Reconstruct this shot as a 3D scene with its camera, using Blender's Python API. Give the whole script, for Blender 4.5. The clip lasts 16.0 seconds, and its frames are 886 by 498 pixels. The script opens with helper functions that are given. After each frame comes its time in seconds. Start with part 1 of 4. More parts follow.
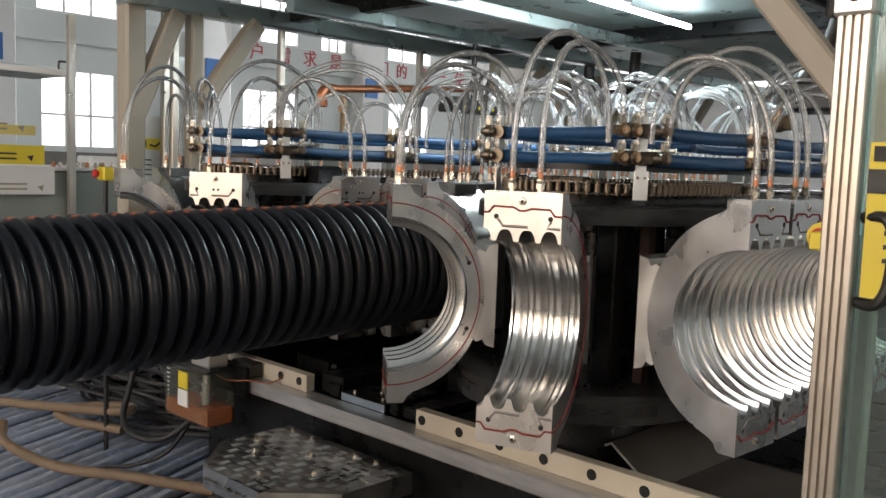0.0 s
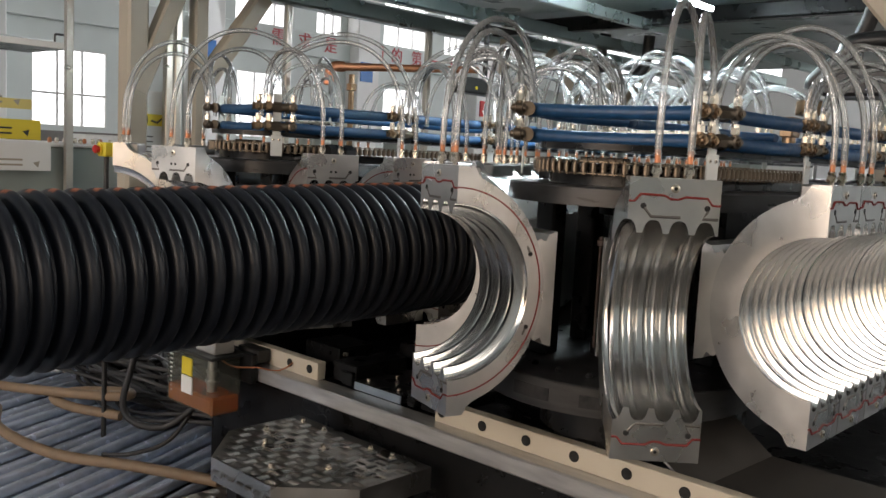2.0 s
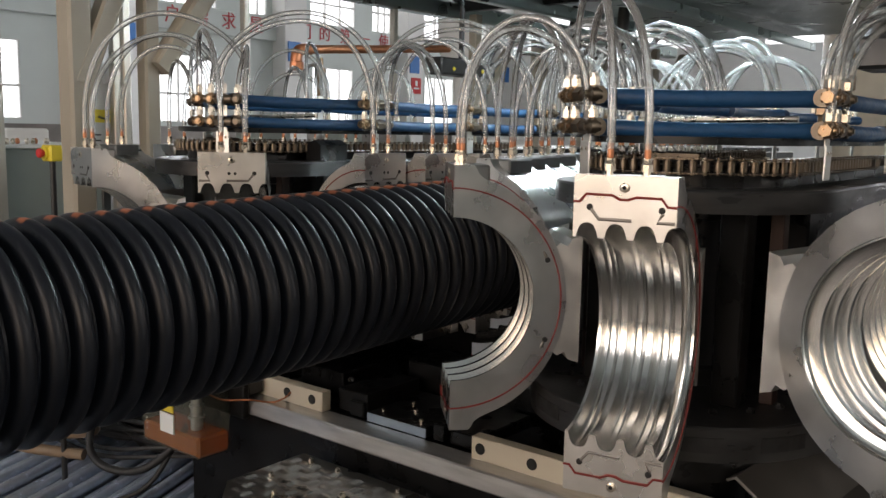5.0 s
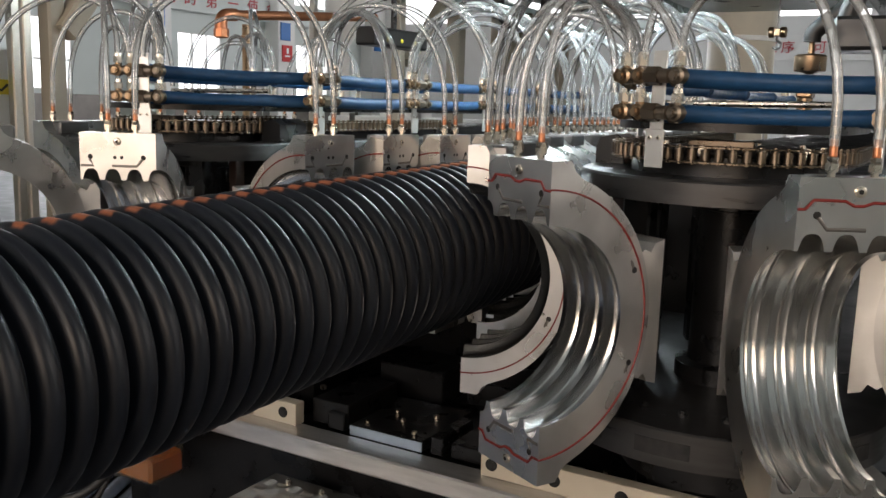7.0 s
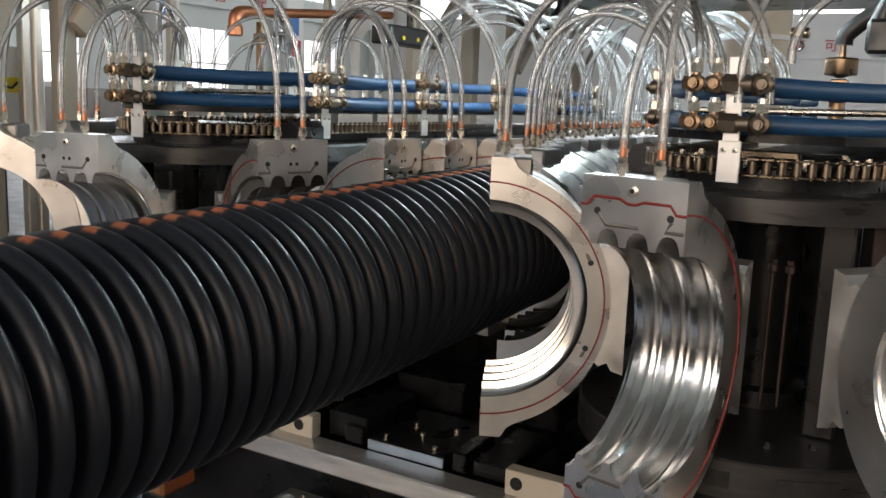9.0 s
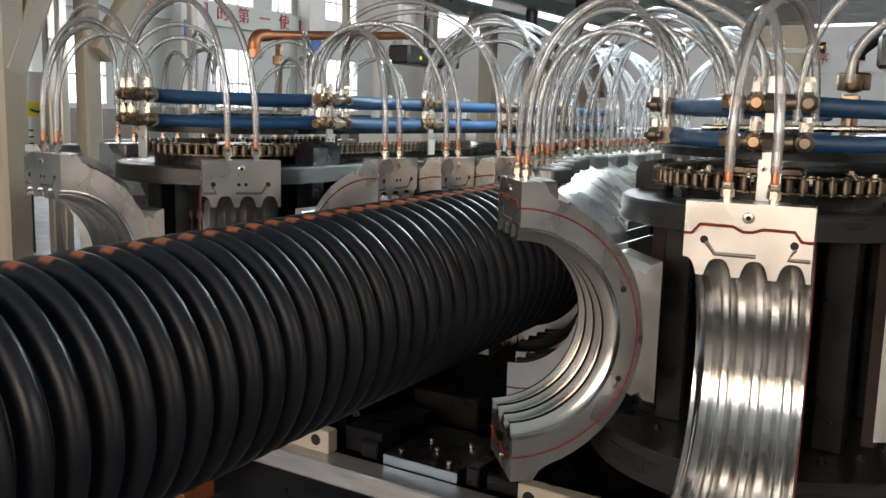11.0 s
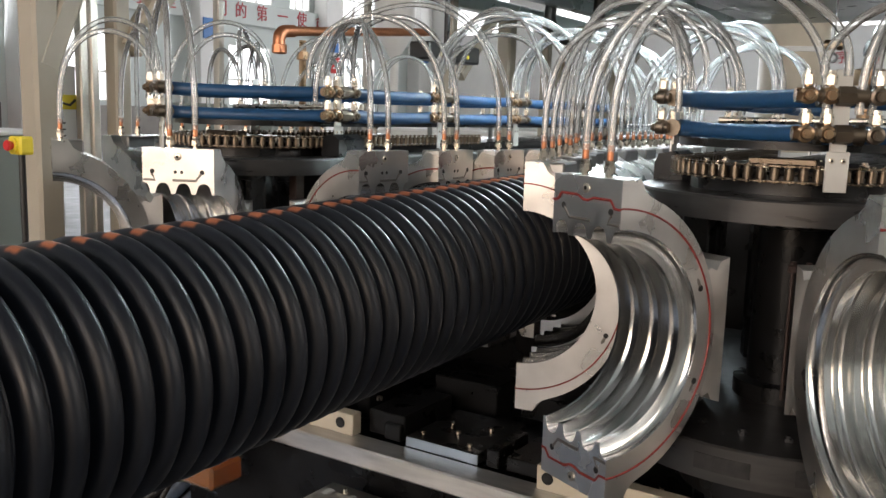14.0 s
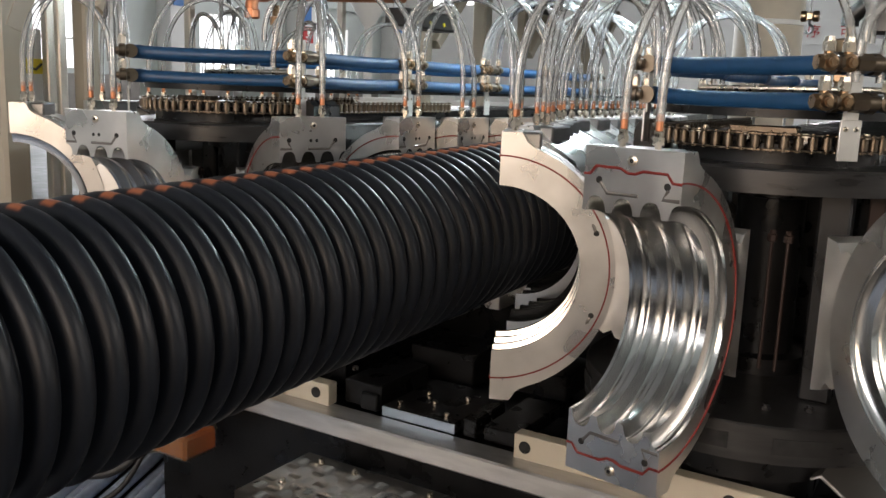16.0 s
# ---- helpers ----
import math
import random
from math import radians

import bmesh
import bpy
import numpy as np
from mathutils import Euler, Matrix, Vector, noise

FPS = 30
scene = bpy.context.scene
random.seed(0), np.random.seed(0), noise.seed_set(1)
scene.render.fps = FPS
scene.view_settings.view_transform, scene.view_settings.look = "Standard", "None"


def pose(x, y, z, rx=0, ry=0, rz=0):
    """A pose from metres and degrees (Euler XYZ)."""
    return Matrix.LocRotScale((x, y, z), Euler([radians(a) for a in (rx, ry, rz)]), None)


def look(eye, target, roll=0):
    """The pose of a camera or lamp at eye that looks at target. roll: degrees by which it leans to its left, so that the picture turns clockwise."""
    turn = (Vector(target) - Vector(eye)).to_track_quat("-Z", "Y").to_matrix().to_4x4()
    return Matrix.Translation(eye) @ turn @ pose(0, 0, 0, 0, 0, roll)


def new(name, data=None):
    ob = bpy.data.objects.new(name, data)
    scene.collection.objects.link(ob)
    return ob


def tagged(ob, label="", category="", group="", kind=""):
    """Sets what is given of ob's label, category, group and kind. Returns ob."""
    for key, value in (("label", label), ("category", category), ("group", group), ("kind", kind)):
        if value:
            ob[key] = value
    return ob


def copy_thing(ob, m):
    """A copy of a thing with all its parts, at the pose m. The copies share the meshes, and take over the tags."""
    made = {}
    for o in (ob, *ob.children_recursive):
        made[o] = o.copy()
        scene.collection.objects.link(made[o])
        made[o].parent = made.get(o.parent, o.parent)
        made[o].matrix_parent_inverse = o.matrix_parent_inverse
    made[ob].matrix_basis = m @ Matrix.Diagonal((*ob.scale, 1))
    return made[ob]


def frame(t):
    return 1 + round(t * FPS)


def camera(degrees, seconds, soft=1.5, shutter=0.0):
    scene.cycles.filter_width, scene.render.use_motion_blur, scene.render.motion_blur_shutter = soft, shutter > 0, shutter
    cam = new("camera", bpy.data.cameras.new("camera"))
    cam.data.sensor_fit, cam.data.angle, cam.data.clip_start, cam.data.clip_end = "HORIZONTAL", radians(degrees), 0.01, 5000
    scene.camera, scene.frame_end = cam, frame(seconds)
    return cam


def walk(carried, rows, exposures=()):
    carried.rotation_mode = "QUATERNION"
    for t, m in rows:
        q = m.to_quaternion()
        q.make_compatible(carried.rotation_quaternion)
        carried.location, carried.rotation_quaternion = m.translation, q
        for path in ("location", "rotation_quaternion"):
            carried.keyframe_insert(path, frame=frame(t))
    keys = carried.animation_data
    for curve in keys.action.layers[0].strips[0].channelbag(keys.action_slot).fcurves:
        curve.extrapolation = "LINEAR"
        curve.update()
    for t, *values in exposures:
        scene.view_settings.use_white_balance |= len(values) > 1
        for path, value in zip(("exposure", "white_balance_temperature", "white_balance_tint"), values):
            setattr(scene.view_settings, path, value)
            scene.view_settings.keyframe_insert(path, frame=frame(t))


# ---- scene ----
====================
_WHAT TO DO_
Scan the listing above. Collect all lines with the word "soft".

_THE COMPLETED TASK_
def camera(degrees, seconds, soft=1.5, shutter=0.0):
    scene.cycles.filter_width, scene.render.use_motion_blur, scene.render.motion_blur_shutter = soft, shutter > 0, shutter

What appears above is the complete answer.